Reuters  |  June 16, 2006  |  Share

Jordan Cracking Down on Sweatshop Abuses - Minister

Friday June 16, 2006

By Doug Palmer


WASHINGTON, June 16 (Reuters) - Jordan has told clothing manufacturers accused of severely mistreating foreign workers who help make clothes for the U.S. market to "shape up or ship out," a top Jordanian official said on Friday.

"Under no circumstances can we allow any such violations of labor rights, human rights or human trafficking to take place on Jordanian soil," Jordanian Minister of Trade and Industry Sharif Zobi told reporters during a U.S. visit.

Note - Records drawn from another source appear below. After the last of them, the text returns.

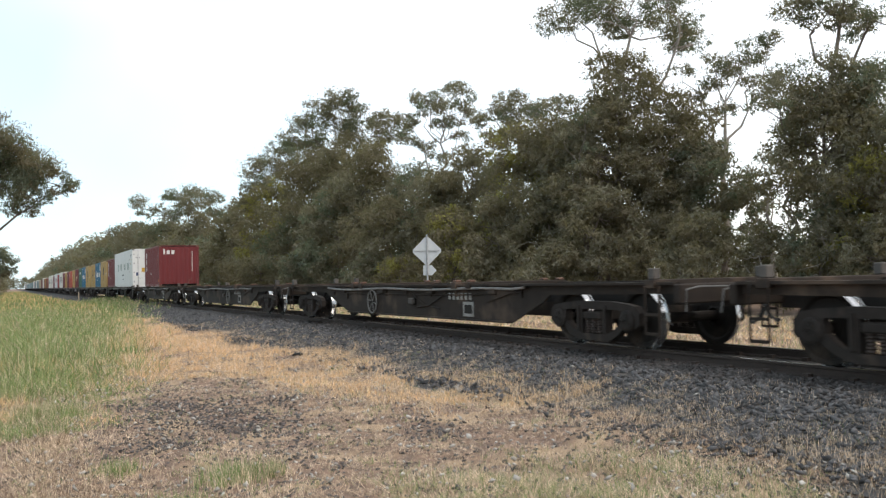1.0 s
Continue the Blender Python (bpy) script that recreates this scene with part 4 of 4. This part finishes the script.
# ---- the sign beyond the track ----
def warning_sign():
    s = tagged(new("warning_sign"), "back of a grey diamond road sign on a thin steel post", "road sign")
    s.matrix_basis = pose(12.6, 25.55, 0.10, 0, 0, -25)
    part("post", a_tube([(0, -0.03, -0.2), (0, -0.03, 3.1)], 0.03, 8), M_GALV, s)
    bm = bmesh.new()
    r, c = 0.05, 0.53
    outline = [(-c + r, -r), (-r, -c + r), (r, -c + r), (c - r, -r), (c - r, r), (r, c - r), (-r, c - r), (-c + r, r)]
    lo = [bm.verts.new((x, 0.0, 2.53 + z)) for x, z in outline]
    hi = [bm.verts.new((x, 0.012, 2.53 + z)) for x, z in outline]
    bm.faces.new(lo)
    bm.faces.new(hi[::-1])
    for i in range(8):
        bm.faces.new((lo[i], hi[i], hi[(i + 1) % 8], lo[(i + 1) % 8]))
    bmesh.ops.recalc_face_normals(bm, faces=bm.faces)
    diamond = part("diamond_panel", bm, M_SIGN, s, "dull aluminium back of the diamond panel")
    part("stiffener", a_box(-0.42, 0.42, -0.025, 0.0, 2.515, 2.545), M_GALV, diamond)
    bm = bmesh.new()
    lo, hi = [[bm.verts.new((x, y, z)) for x, z in ((-0.14, 1.70), (0.16, 1.70), (0.31, 1.86), (0.16, 2.04), (-0.14, 2.04))] for y in (0.0, 0.012)]
    bm.faces.new(lo)
    bm.faces.new(hi[::-1])
    for i in range(5):
        bm.faces.new((lo[i], hi[i], hi[(i + 1) % 5], lo[(i + 1) % 5]))
    bmesh.ops.recalc_face_normals(bm, faces=bm.faces)
    part("arrow_panel", bm, M_SIGN, s, "small arrow-shaped panel under the diamond")


M_SIGN = material("sign_back", (0.52, 0.54, 0.55), 0.5, 0.2, (0.42, 0.44, 0.45), 5, bump=0.03)
warning_sign()


def marker_post():
    m = tagged(new("marker_post"), "pale timber marker post beside the track", "post")
    m.matrix_basis = pose(6.75, 103.0, 0.05)
    part("post", a_box(-0.06, 0.06, -0.05, 0.05, -0.1, 1.05, bevel=0.015), M_TAN, m)


marker_post()


# ---- stones and grass ----
GRAVEL = ((2.3, 11.2, 1.2, 2.6), (6.2, 6.2, 0.9, 2.2), (5.6, 4.2, 0.7, 0.7), (1.5, 9.2, 0.6, 0.6), (4.2, 8.4, 0.5, 0.5))


def bare(x, y):
    """How stony the ground is, from 0 to 1."""
    out = np.zeros_like(x)
    for cx, cy, rx, ry in GRAVEL:
        d = ((x - cx) / rx) ** 2 + ((y - cy) / ry) ** 2
        out = np.maximum(out, np.exp(-d * 1.1))
    return np.clip(out + 0.22 * np.sin(2.3 * x + 1.1 * y) * np.sin(1.9 * y - 1.3 * x + 2), 0, 1)


def stones(name, label, rng, x, y, z, size, mat):
    """Angular stones as eight-sided lumps, one mesh."""
    n = len(x)
    base = np.array([(1, 0, 0), (-1, 0, 0), (0, 1, 0), (0, -1, 0), (0, 0, 1), (0, 0, -1)], float)
    tri = np.array([(0, 2, 4), (2, 1, 4), (1, 3, 4), (3, 0, 4), (2, 0, 5), (1, 2, 5), (3, 1, 5), (0, 3, 5)])
    v = base[None] * rng.uniform(0.6, 1.3, (n, 6, 1)) + rng.normal(size=(n, 6, 3)) * 0.2
    a, b = rng.uniform(0, 6.28, n), rng.uniform(-0.8, 0.8, n)
    ca, sa, cb, sb = np.cos(a), np.sin(a), np.cos(b), np.sin(b)
    vx, vy, vz = v[..., 0] * rng.uniform(0.9, 1.7, n)[:, None], v[..., 1] * 0.9, v[..., 2] * 0.6
    vx, vz = vx * cb[:, None] - vz * sb[:, None], vx * sb[:, None] + vz * cb[:, None]
    vx, vy = vx * ca[:, None] - vy * sa[:, None], vx * sa[:, None] + vy * ca[:, None]
    v = np.stack([vx, vy, vz], -1) * size[:, None, None] + np.stack([x, y, z], -1)[:, None]
    f = (tri[None] + 6 * np.arange(n)[:, None, None]).reshape(-1, 3)
    tagged(mesh_part(name, mesh_np(name, v.reshape(-1, 3), f), mat), label, "stones", kind="stuff")


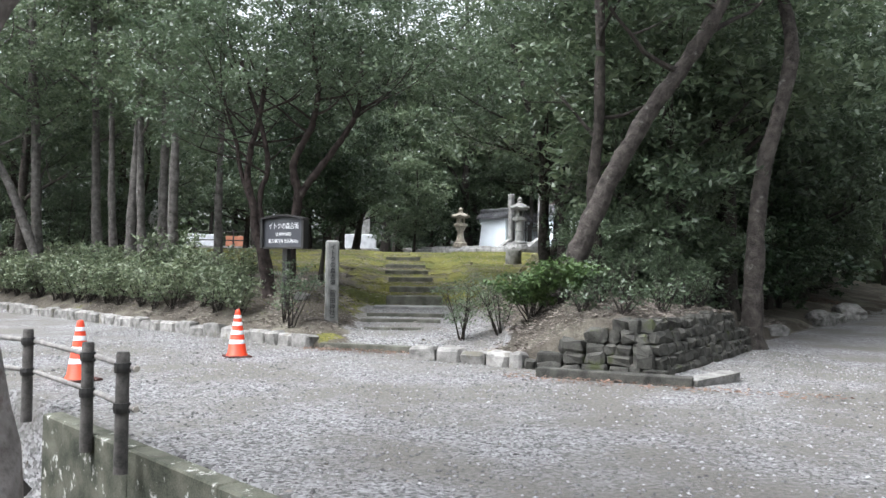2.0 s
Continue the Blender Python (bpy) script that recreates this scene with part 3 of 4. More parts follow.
lantern(pose(2.60, 32.27, 2.43, 0, 0, 20), 2.10, False, GRANITE_WARM, "weathered tan granite lantern with flared hexagonal shaft")
lantern(pose(5.53, 30.76, 2.43, 0, 0, 5), 2.58, True, PILLAR_STONE, "tall grey granite lantern with round shaft", 0.80)

# ---- stone basin, name pillar, notice board ----
basin = thing("stone_well_ring", pose(3.78, 18.40, hz(3.78, 18.4) - 0.03, 6, 0, 0), "hollow cylindrical grey stone ring on the moss", "stone ring")
part("ring", Shape().lathe([(0.28, 0), (0.288, 0.05), (0.275, 0.30), (0.28, 0.52), (0.262, 0.545), (0.195, 0.545), (0.18, 0.52), (0.17, 0.36), (0.165, 0.20)], 28), RING_STONE, basin, "", True)
part("flange", Shape().lathe([(0.33, -0.02), (0.335, 0.03), (0.28, 0.06)], 20), RING_STONE, basin)


def letters(text, size, m, mat, parent, name="lettering", thick=0.004, vertical=False, width=None):
    """Flat raised characters on a face: a mesh whose x runs along the line and whose y runs up."""
    cu = bpy.data.curves.new(name, "FONT")
    cu.body, cu.size, cu.extrude, cu.align_x, cu.align_y = text, size, thick, "CENTER", "CENTER"
    cu.offset = 0.006 * size if mat is INK else 0.0
    tmp = new(name, cu)
    bpy.context.view_layer.update()
    me = bpy.data.meshes.new_from_object(tmp.evaluated_get(bpy.context.evaluated_depsgraph_get()))
    bpy.data.objects.remove(tmp)
    if not me.vertices:
        return None
    if width:
        xs = [v.co.x for v in me.vertices]
        k = width / max(0.001, max(xs) - min(xs))
        for v in me.vertices:
            v.co.x *= k
    me.materials.clear()
    me.materials.append(mat)
    ob = part(name, me, None, parent)
    ob.matrix_world = m
    return ob


pillar_m = pose(-1.07, 5.02, 0.20, 0, 0, 13)
pillar = thing("stone_pillar", pillar_m, "grey stone name pillar with black vertical Japanese characters", "stone pillar")
ob = part("shaft", stone_mesh("shaft", 0.235, 0.19, 1.63, 101, PILLAR_STONE, 0.0), None, pillar)
ob.matrix_world = pillar_m
for k, ch in enumerate("イトクの森古墳（池田神社）"):
    turn = -90 if ch in "（）" else 0
    zc = 1.505 - k * 0.107
    letters(ch, 0.104, pillar_m @ pose(0, -0.103, zc, 90, 0, 0) @ pose(0, 0, 0, 0, 0, turn), INK, pillar, "character", 0.006)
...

A report last month from the National Labor Committee for Worker and Human Rights, an advocacy group based in New York, said tens of thousands of foreign workers employed in Jordan's textile sector were routinely forced to work 100-plus hours a week while being cheated of their full wages.

Workers who complained risked being beaten, imprisoned or even deported without being paid, the report said. The report also said several women had been raped by factory managers, including one who later hanged herself.

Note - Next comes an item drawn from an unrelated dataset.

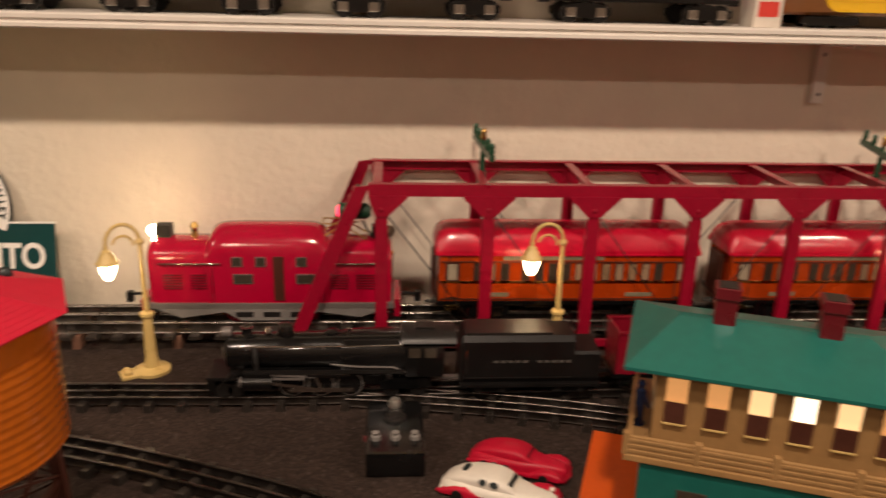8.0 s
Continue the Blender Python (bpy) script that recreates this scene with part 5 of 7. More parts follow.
def passenger_car(length, hw, body, roof, win, z=(0.03, 0.09, 0.13), group="orange coaches", label="", lit_mat="carwin", trim="brass", roof_label="", win_n=12, observation=False, gauge=0.057, wr=0.0145):
    """Heavyweight tinplate coach, local origin on the rail top, along y. z: floor, eaves, roof top."""
    c = thing("passenger_car", label, "toy train car", group)
    L = length / 2
    part("body", box(B(), -hw, hw, -L + 0.004, L - 0.004, z[0], z[1], 0.0015), body, c)
    rise = z[2] - z[1]
    arch = [(-1.03, -0.06), (-1.045, 0.05), (-1.02, 0.2), (-0.93, 0.47), (-0.82, 0.7), (-0.72, 0.85), (-0.6, 0.935), (-0.42, 0.975), (0, 1.0)]
    arch = arch + [(-u, v) for u, v in arch[-2::-1]]
    secs = []
    for y, k, w in ((0, 0.3, 0.95), (0.0015, 0.55, 0.98), (0.005, 0.78, 1), (0.011, 0.91, 1), (0.019, 0.98, 1), (0.028, 1, 1)):
        secs.append([(u * hw * w, y - L - 0.001, z[1] + rise * (v * k if v > 0.1 else v)) for u, v in arch])
    secs += [[(x, -yy, zz) for x, yy, zz in sc] for sc in reversed(secs)]
    part("roof", loft(B(), secs), roof, c, roof_label)
    for s in (-1, 1):
        part("roof_edge", box(B(), s * (hw * 1.045) - 0.0008, s * (hw * 1.045) + 0.0006, -L + 0.003, L - 0.003, z[1] - 0.0022, z[1] + 0.0006, 0.0004), roof, c)
    part("floor_frame", box(B(), -hw - 0.001, hw + 0.001, -L, L, z[0] - 0.006, z[0], 0.001), "black", c)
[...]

Jordan enjoys preferential access to the U.S. market under a bilateral free trade pact, as well as "qualified industrial zones" (QIZs) in conjunction with  Israel and the West Bank.

Clothing accounts for about 90 percent of Jordan's exports to the United States, which last year totaled $1.27 billion. Customers include U.S. retailers such J.C. Penney, Sears, Wal-Mart and Target.The Jordan Labor Ministry's own investigation found only one instance of violence used against an employee and could not verify any instances of rape, Jordanian officials said.

Zobi said the government takes the NLC report very seriously and has told the 114 companies operating in the QIZs it will not tolerate any abuses.

"They either shape up or ship out," Zobi said, estimating that problems are confined to about 10 percent of the companies that produce clothing for the U.S. market. If criminal violations are found, Jordan will prosecute, he said.

The 9-million-member AFL-CIO labor has demanded the U.S. government launch its own investigation into work conditions at the factories. It also plans to file a formal complaint under labor provisions of the bilateral trade agreement.

Zobi defended Jordan's labor laws, but said the country's inspection regimeappeared to have "failed us miserably." Jordan plans to fix those problems with help from the United States and the International Labor Organization, he said.